Tuesday, March 26, 2013

Putting theory into practice

After departing Laos, Jon and I made our way toward Chiang Mai in Northern Thailand.

Chiang Mai, Thailand's second largest city, is dynamic and modern. Despite its growth in recent years, the city maintains strong cultural ties to tradition and religion. There are more then 300 temples in and around the city. I have seen my fair share of temples over the past couple of months and while each location is unique, it is not always significant to me. Although each temple is beautifully built and laden with hand crafted detail, the temples I enjoy the most are the ones that offer more then just aesthetics. Some temples have the power to envelop you with their presence, becoming so much more then just another pretty building.

On the first day of exploring the old city section of Chiang Mai, Jon and I were able to see a number of the famous temples located in the city center. Each temple held historical significance for one reason or another, unfortunately though, they did little to hold my interest...I couldn't feel a connection.
Recognizing we had done as much of the central sights by foot as possible, Jon and I hired a driver to escort us to the outer limits of the city the next day. And here's where the interest-holding stuff started to happen.

Wat Pa Dara Phirom is a newly renovated royal Buddhist temple that is easy to visit enroute to Tiger Kingdom and other attractions North of the city. Although the gate of the temple is guarded by statues of giant lions, the temple grounds have an unassuming presence. Once on the premises, you can observe the footprint of Buddha on the Chedi as well as other valuable gemstones, jewels and artifacts. What affected me most about this temple was not what I saw, but what I felt as I walked around. I felt at peace from the moment I went through the gate. Almost as if I was surrounded by a soothing, dream-like energy during my entire visit to this temple. As a result, Wat Pa Dara Phirom became my favorite Temple in Chiang Mai.

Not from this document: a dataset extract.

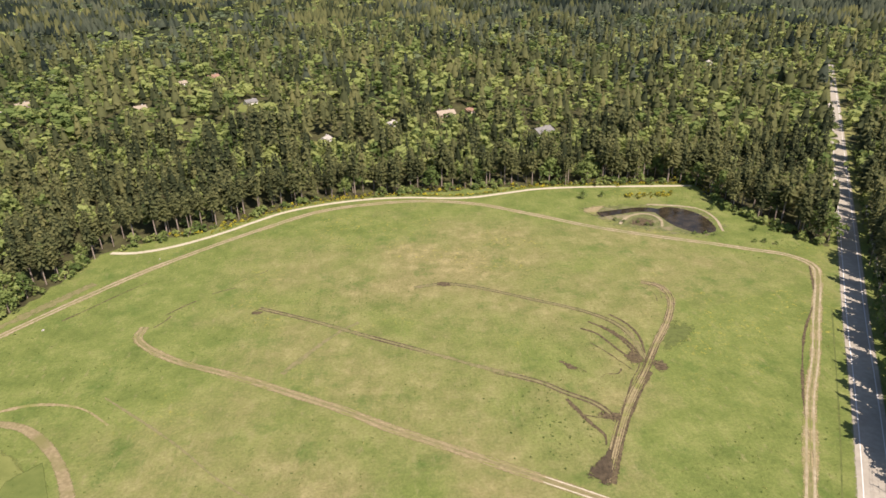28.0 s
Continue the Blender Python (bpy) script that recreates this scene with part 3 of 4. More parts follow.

Having done the whole elephant thing while in Laos, Jon and I decided to focus on tigers, snakes and monkeys while in Chiang Mai.

Upon arriving to Tiger Kingdom, we were quickly greeted by a sales representative asking us which picture package we wanted to take....the large, medium, small or smallest tigers. Wow, she was going in for the hard sell pretty fast. Unbeknownst to us though, you can't enter Tiger Kingdom unless you commit to a photography session with a tiger. This is not a zoo, the sole purpose of Tiger Kingdom is for tourists to take their photo with tigers.

So once we got with the program, Jon and I decided to go big or go home. Sure the baby tigers sounded cute, but you don't have your photo with a tiger to look cute...you do it because it looks cool, scary and tough.
Before entering the cage with the big cats, Jon and I were asked to review a safety sheet emphasizing the Do's and Don'ts of our visit. Most notably...no flash photography, no sudden movements and always approach the tiger from behind. It all sounded easy enough, until putting theory into practice resulted in a couple of close calls.

While moving backwards to take a photo of Jon, I was more focused on framing the picture instead of where I was walking. I tripped on a bump and nearly fell down (that whole sudden movement thing) in front of the big cat before righting myself. Close call number one successfully averted.

After photographing Jon, the tiger handler motioned for me to get into the picture with him so he could take a few shots of us together. I handed my camera over and headed over to get into position. After about two steps it became clear to the handler that I had forgotten one of the important don'ts. So he side-checked me right as I was about to walk directly in front of the tiger's face. Close call number two successfully averted, although outside intervention was required in this instance.

With some amazing pictures in hand, Jon and I made our way over to the Mae Sa Snake Farm next. After paying the entrance fee and passing through the make shift gate erected from old wooden pallets, it quickly became apparent that the Mae Sa Snake Farm was nothing more then a family's back yard filled with cages of various species of snakes. Apparently it is easy to start a business and tourist attraction in Thailand.

As we lamented over the misrepresentation of the farm, Jon was quick to comment that at least they should offer some daring show to make the visit worthwhile. And bamn, we turned the corner to see a sign advertising The Cobra Show. Things were starting to look up. The snake family put on a nice show. Each family member seemed to have a gift with a particular snake. The grandfather with the python, the eldest son with the water snake, the youngest son with the cobra and the grandson with the snake-like microphone as MC.

After leaving the snake farm we asked our driver Eddie what he thought of the monkey training school we we supposed to visit next. In his opinion it was ok, but the snake farm was much better. It took Jon and me two seconds to reply in unison, "ok, then we won't go."

Crossing the monkey school off our schedule allowed us to leisurely make our way back to the city center and enjoy the beautiful mountain landscapes that surround Chiang Mai.

At the entrance to my favorite temple in Chiang Mai, Wat Pa Dara Phirom.


Visiting Wat Jediluang and the City Pillar in the Old City of Chiang Mai.


Posing with one of the big cats at Tiger Kingdom.


Snapshots of my photo shoot with a Tiger.

Jon's wish for daring excitement at the Mae Sa Snake Farm was fulfilled with the Cobra Show.